**Instructions to follow:**
Repeat every entry word for word, but leave the images out of your copy.

* BEGIN Supplied material *

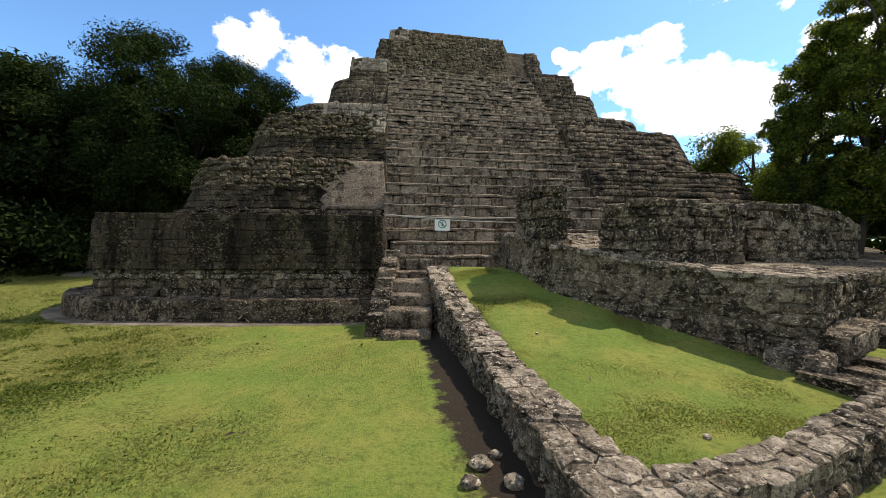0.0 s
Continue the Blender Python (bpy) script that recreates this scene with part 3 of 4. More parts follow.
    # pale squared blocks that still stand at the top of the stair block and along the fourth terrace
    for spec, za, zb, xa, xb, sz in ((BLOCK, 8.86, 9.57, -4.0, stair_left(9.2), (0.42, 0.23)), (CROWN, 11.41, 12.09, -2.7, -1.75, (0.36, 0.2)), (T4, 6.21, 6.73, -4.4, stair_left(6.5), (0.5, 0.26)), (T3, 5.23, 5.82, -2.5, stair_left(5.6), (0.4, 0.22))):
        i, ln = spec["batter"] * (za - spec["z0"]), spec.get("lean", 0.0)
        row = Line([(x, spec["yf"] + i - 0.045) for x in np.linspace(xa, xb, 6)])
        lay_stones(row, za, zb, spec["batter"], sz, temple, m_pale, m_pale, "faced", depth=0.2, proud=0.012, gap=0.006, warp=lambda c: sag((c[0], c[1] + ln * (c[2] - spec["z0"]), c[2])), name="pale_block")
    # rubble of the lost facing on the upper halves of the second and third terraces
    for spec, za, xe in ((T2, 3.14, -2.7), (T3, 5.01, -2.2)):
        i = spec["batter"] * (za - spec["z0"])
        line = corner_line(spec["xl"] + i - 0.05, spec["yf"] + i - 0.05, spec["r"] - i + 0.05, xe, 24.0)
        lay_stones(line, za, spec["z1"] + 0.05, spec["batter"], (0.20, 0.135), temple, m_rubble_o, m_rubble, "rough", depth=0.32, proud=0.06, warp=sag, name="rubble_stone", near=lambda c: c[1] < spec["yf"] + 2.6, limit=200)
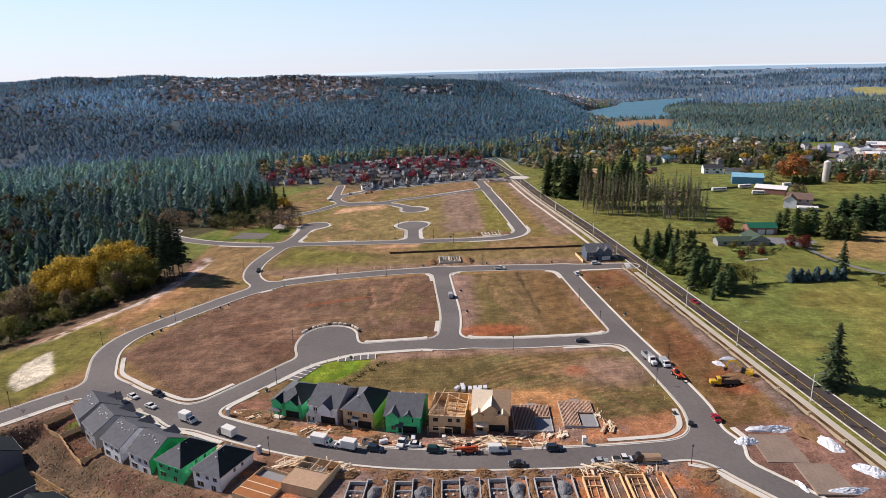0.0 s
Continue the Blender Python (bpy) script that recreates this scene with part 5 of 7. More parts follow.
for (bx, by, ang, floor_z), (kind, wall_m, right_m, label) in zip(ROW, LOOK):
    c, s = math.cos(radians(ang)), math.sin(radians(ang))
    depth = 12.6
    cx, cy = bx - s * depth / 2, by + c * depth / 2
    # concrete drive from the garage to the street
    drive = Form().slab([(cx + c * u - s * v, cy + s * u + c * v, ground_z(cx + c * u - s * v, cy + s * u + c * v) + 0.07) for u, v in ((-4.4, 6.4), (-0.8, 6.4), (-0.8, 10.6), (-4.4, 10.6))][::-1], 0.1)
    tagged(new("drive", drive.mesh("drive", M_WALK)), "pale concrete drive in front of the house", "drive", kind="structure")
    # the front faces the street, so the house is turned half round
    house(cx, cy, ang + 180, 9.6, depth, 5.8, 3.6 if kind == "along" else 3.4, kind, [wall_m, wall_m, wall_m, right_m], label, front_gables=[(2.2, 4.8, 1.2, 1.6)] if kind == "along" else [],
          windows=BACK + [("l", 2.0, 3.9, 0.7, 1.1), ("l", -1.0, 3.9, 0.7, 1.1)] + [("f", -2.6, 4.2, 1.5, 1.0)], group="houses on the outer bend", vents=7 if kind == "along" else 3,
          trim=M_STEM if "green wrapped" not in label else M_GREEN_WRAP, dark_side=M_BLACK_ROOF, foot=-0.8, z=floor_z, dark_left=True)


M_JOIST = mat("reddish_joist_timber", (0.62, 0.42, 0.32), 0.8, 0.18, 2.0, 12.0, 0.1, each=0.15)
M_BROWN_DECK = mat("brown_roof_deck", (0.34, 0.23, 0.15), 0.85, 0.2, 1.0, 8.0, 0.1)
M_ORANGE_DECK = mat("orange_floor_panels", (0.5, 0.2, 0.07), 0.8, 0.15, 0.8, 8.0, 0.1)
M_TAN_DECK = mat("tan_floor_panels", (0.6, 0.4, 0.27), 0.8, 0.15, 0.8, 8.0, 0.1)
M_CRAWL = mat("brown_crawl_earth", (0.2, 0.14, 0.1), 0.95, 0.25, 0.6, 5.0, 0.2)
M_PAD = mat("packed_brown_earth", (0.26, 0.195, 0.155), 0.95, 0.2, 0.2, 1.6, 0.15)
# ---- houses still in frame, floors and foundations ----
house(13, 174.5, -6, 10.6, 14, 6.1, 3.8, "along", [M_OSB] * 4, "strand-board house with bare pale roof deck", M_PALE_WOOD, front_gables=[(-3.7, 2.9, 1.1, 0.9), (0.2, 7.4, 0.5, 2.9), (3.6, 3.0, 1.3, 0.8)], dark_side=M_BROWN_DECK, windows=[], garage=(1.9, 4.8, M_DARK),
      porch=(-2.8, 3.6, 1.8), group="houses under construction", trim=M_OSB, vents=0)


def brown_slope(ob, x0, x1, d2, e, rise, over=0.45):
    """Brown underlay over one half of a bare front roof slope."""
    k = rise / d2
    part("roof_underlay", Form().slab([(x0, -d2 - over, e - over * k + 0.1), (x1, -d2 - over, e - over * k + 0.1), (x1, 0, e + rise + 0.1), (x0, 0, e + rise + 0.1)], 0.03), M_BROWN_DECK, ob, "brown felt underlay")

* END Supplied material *

**Answer below:**
0.0 s
Continue the Blender Python (bpy) script that recreates this scene with part 3 of 4. More parts follow.
    # pale squared blocks that still stand at the top of the stair block and along the fourth terrace
    for spec, za, zb, xa, xb, sz in ((BLOCK, 8.86, 9.57, -4.0, stair_left(9.2), (0.42, 0.23)), (CROWN, 11.41, 12.09, -2.7, -1.75, (0.36, 0.2)), (T4, 6.21, 6.73, -4.4, stair_left(6.5), (0.5, 0.26)), (T3, 5.23, 5.82, -2.5, stair_left(5.6), (0.4, 0.22))):
        i, ln = spec["batter"] * (za - spec["z0"]), spec.get("lean", 0.0)
        row = Line([(x, spec["yf"] + i - 0.045) for x in np.linspace(xa, xb, 6)])
        lay_stones(row, za, zb, spec["batter"], sz, temple, m_pale, m_pale, "faced", depth=0.2, proud=0.012, gap=0.006, warp=lambda c: sag((c[0], c[1] + ln * (c[2] - spec["z0"]), c[2])), name="pale_block")
    # rubble of the lost facing on the upper halves of the second and third terraces
    for spec, za, xe in ((T2, 3.14, -2.7), (T3, 5.01, -2.2)):
        i = spec["batter"] * (za - spec["z0"])
        line = corner_line(spec["xl"] + i - 0.05, spec["yf"] + i - 0.05, spec["r"] - i + 0.05, xe, 24.0)
        lay_stones(line, za, spec["z1"] + 0.05, spec["batter"], (0.20, 0.135), temple, m_rubble_o, m_rubble, "rough", depth=0.32, proud=0.06, warp=sag, name="rubble_stone", near=lambda c: c[1] < spec["yf"] + 2.6, limit=200)
0.0 s
Continue the Blender Python (bpy) script that recreates this scene with part 5 of 7. More parts follow.
for (bx, by, ang, floor_z), (kind, wall_m, right_m, label) in zip(ROW, LOOK):
    c, s = math.cos(radians(ang)), math.sin(radians(ang))
    depth = 12.6
    cx, cy = bx - s * depth / 2, by + c * depth / 2
    # concrete drive from the garage to the street
    drive = Form().slab([(cx + c * u - s * v, cy + s * u + c * v, ground_z(cx + c * u - s * v, cy + s * u + c * v) + 0.07) for u, v in ((-4.4, 6.4), (-0.8, 6.4), (-0.8, 10.6), (-4.4, 10.6))][::-1], 0.1)
    tagged(new("drive", drive.mesh("drive", M_WALK)), "pale concrete drive in front of the house", "drive", kind="structure")
    # the front faces the street, so the house is turned half round
    house(cx, cy, ang + 180, 9.6, depth, 5.8, 3.6 if kind == "along" else 3.4, kind, [wall_m, wall_m, wall_m, right_m], label, front_gables=[(2.2, 4.8, 1.2, 1.6)] if kind == "along" else [],
          windows=BACK + [("l", 2.0, 3.9, 0.7, 1.1), ("l", -1.0, 3.9, 0.7, 1.1)] + [("f", -2.6, 4.2, 1.5, 1.0)], group="houses on the outer bend", vents=7 if kind == "along" else 3,
          trim=M_STEM if "green wrapped" not in label else M_GREEN_WRAP, dark_side=M_BLACK_ROOF, foot=-0.8, z=floor_z, dark_left=True)


M_JOIST = mat("reddish_joist_timber", (0.62, 0.42, 0.32), 0.8, 0.18, 2.0, 12.0, 0.1, each=0.15)
M_BROWN_DECK = mat("brown_roof_deck", (0.34, 0.23, 0.15), 0.85, 0.2, 1.0, 8.0, 0.1)
M_ORANGE_DECK = mat("orange_floor_panels", (0.5, 0.2, 0.07), 0.8, 0.15, 0.8, 8.0, 0.1)
M_TAN_DECK = mat("tan_floor_panels", (0.6, 0.4, 0.27), 0.8, 0.15, 0.8, 8.0, 0.1)
M_CRAWL = mat("brown_crawl_earth", (0.2, 0.14, 0.1), 0.95, 0.25, 0.6, 5.0, 0.2)
M_PAD = mat("packed_brown_earth", (0.26, 0.195, 0.155), 0.95, 0.2, 0.2, 1.6, 0.15)
# ---- houses still in frame, floors and foundations ----
house(13, 174.5, -6, 10.6, 14, 6.1, 3.8, "along", [M_OSB] * 4, "strand-board house with bare pale roof deck", M_PALE_WOOD, front_gables=[(-3.7, 2.9, 1.1, 0.9), (0.2, 7.4, 0.5, 2.9), (3.6, 3.0, 1.3, 0.8)], dark_side=M_BROWN_DECK, windows=[], garage=(1.9, 4.8, M_DARK),
      porch=(-2.8, 3.6, 1.8), group="houses under construction", trim=M_OSB, vents=0)


def brown_slope(ob, x0, x1, d2, e, rise, over=0.45):
    """Brown underlay over one half of a bare front roof slope."""
    k = rise / d2
    part("roof_underlay", Form().slab([(x0, -d2 - over, e - over * k + 0.1), (x1, -d2 - over, e - over * k + 0.1), (x1, 0, e + rise + 0.1), (x0, 0, e + rise + 0.1)], 0.03), M_BROWN_DECK, ob, "brown felt underlay")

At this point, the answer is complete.